Here is an excerpt about UBS from the WSJ:

>>>
"...UBS in 2009 agreed to turn over the names of more than 4,000 account holders who were U.S. taxpayers and pay $780 million to resolve a criminal case involving secret offshore accounts. Since then, more than 33,000 U.S. taxpayers have confessed to holding undeclared overseas accounts and paid more than $5 billion in taxes and penalties...."
<<<

And, a link to that WSJ article: http://online.wsj.com/article/SB1000087239639044401750457764541261423770...

Some believe Romney's TARP (Tax Accountability Rejection Program) relates to his being among those tax-dodges involved in this amnesty. Stinks.

Stariedecisis-S...

September 13, 2012 1:21pm

Please let us know if you actually do find credible evidence of Romney's doing something illegal with respect to UBS. I've heard a lot of hearsay and speculation, but so far nothing that would constitute evidence. And some evidence (one way or the other) would be appreciated.

Jackie Goodrich

September 13, 2012 10:08am

I've always considered Clinton to be the Great Seducer—and I don't mean sexually. The word means to entice someone (or others) into a course of action that is inadvisable or foolhardy. And here we are today, with 46 million of us living at or below the poverty line (which is itself an impoverished measurement); increased productivity by those of us who work, but stagnant (ie, stinking) wages for our efforts over the past few decades; a political process deeply corrupted by greed; and, in my view, little hope for genuine change in the near future as long as folks go gaga over folks like Clinton and Obama, mistaking the shine for gold.

BozoAdult

September 14, 2012 1:16am

I do not go gaga for Clinton or Obama. But what do you suggest as an alternative? Romney? Ryan? Ron Paul? Surely you jest.
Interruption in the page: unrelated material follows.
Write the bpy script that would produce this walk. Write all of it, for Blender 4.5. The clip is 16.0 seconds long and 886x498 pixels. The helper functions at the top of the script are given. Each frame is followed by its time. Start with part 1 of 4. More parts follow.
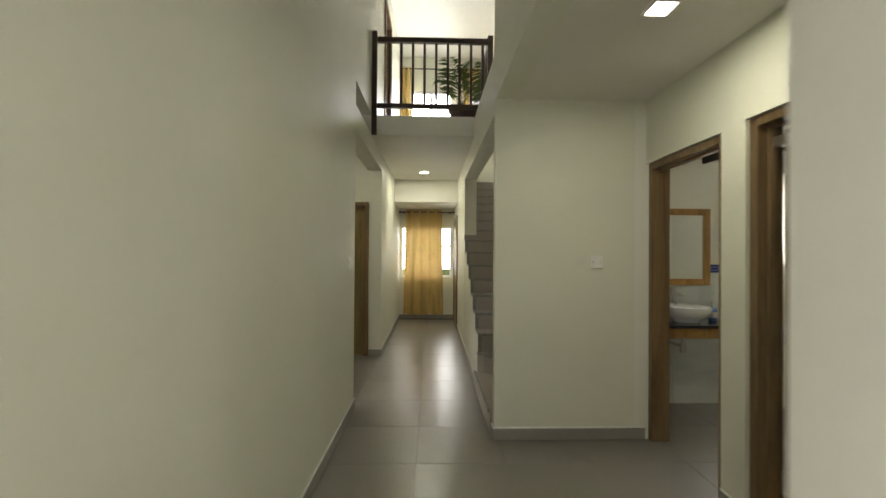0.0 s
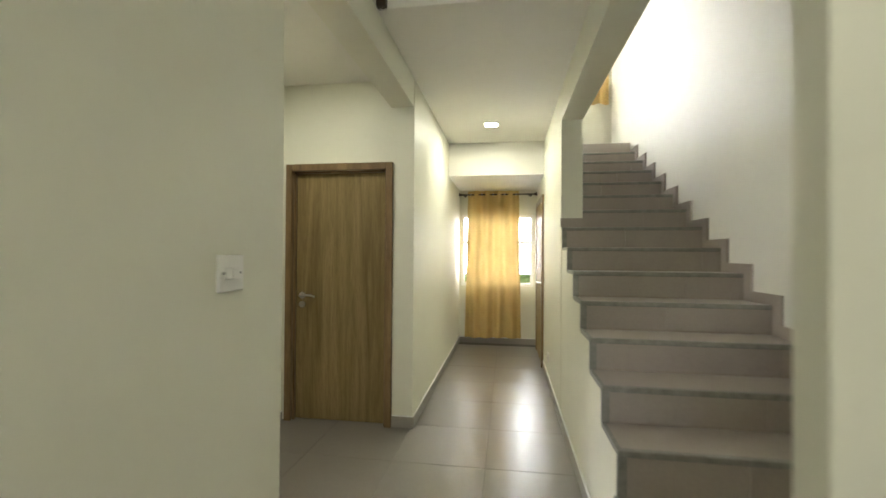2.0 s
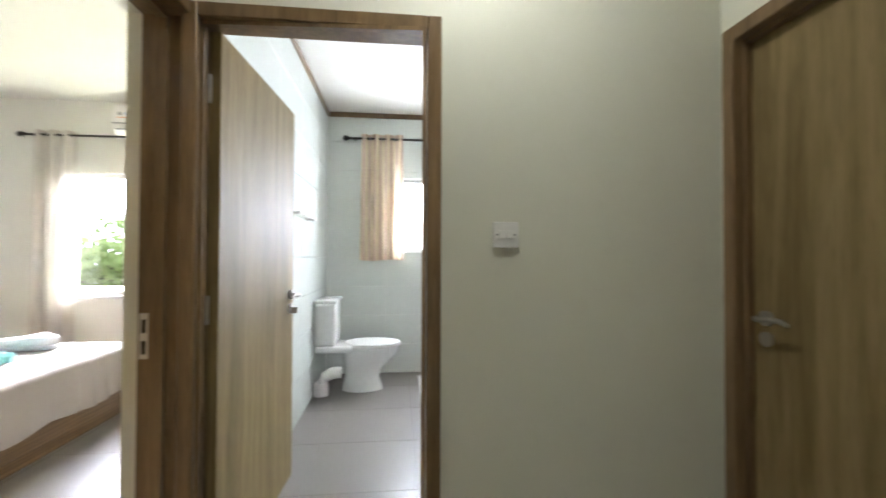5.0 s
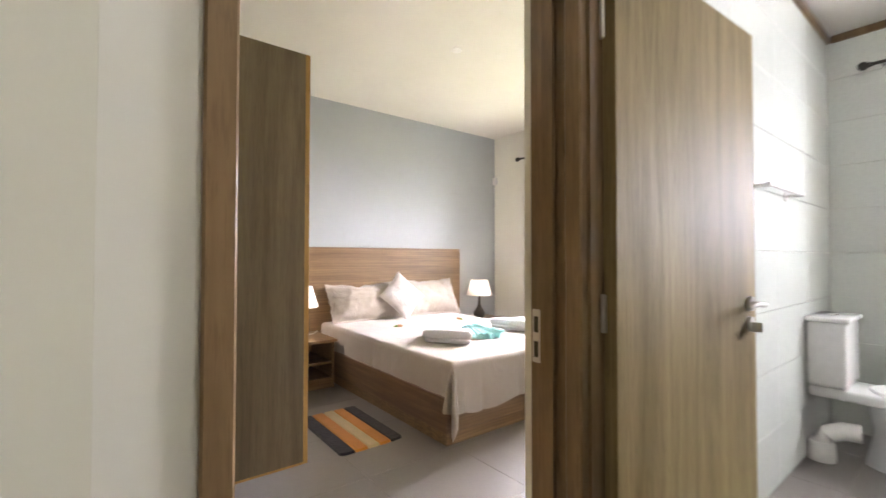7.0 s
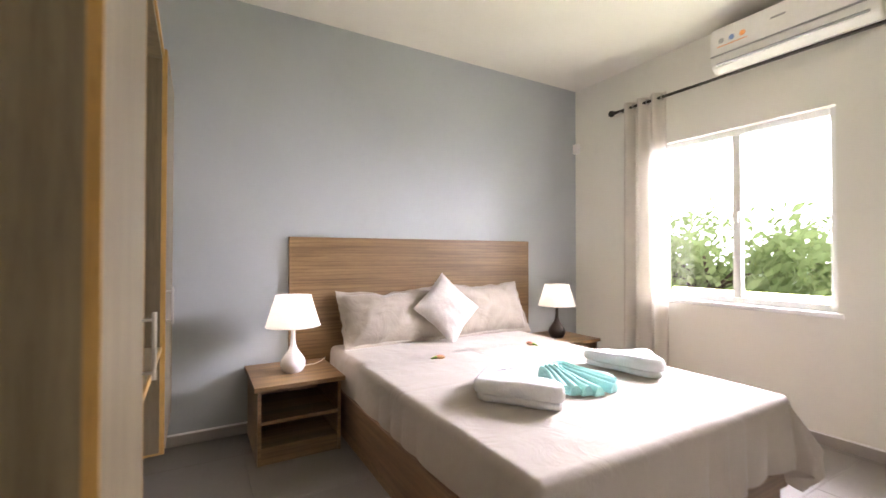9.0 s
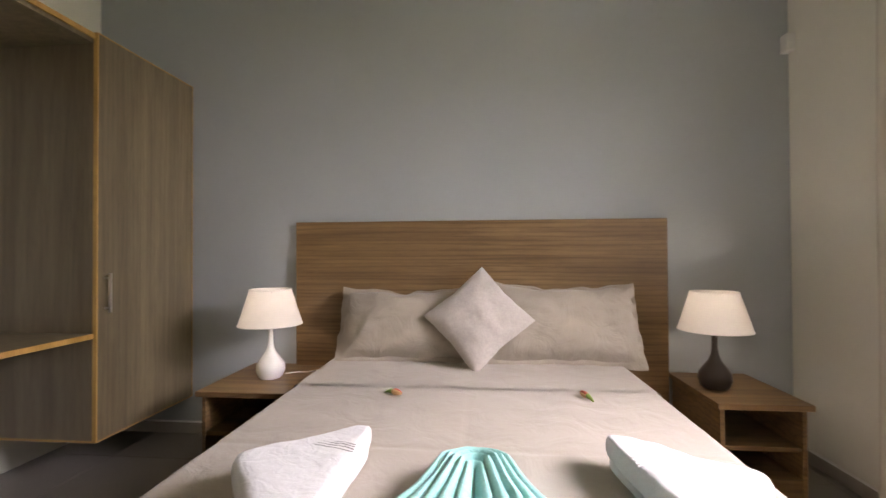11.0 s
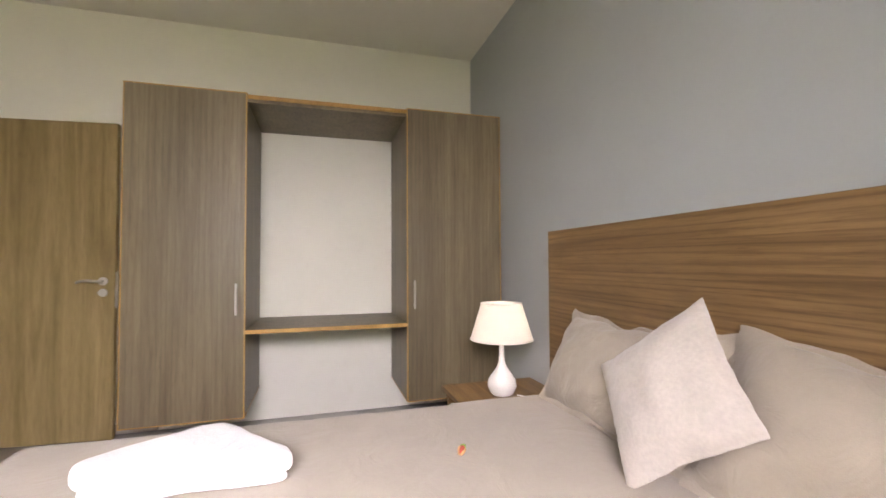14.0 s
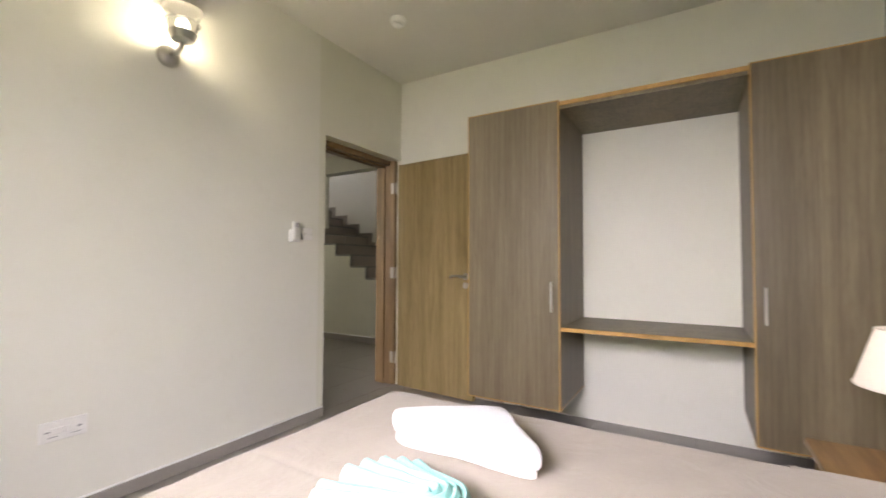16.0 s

I find it curious that both Clinton and Obama have been subjected to massive attacks by the right wing media. I remember when MSNBC's "Hard Ball" came into existence as an attack mechanism for Chris Matthews (Tweety). His entire Hard Ball program was nothing but an extension of Limbaugh's radio show. Hard Ball should have been called "Get Clinton!" What was up with that little charade?

I guess I'm asking what in the hell is up in this country? Something is dramatically wrong.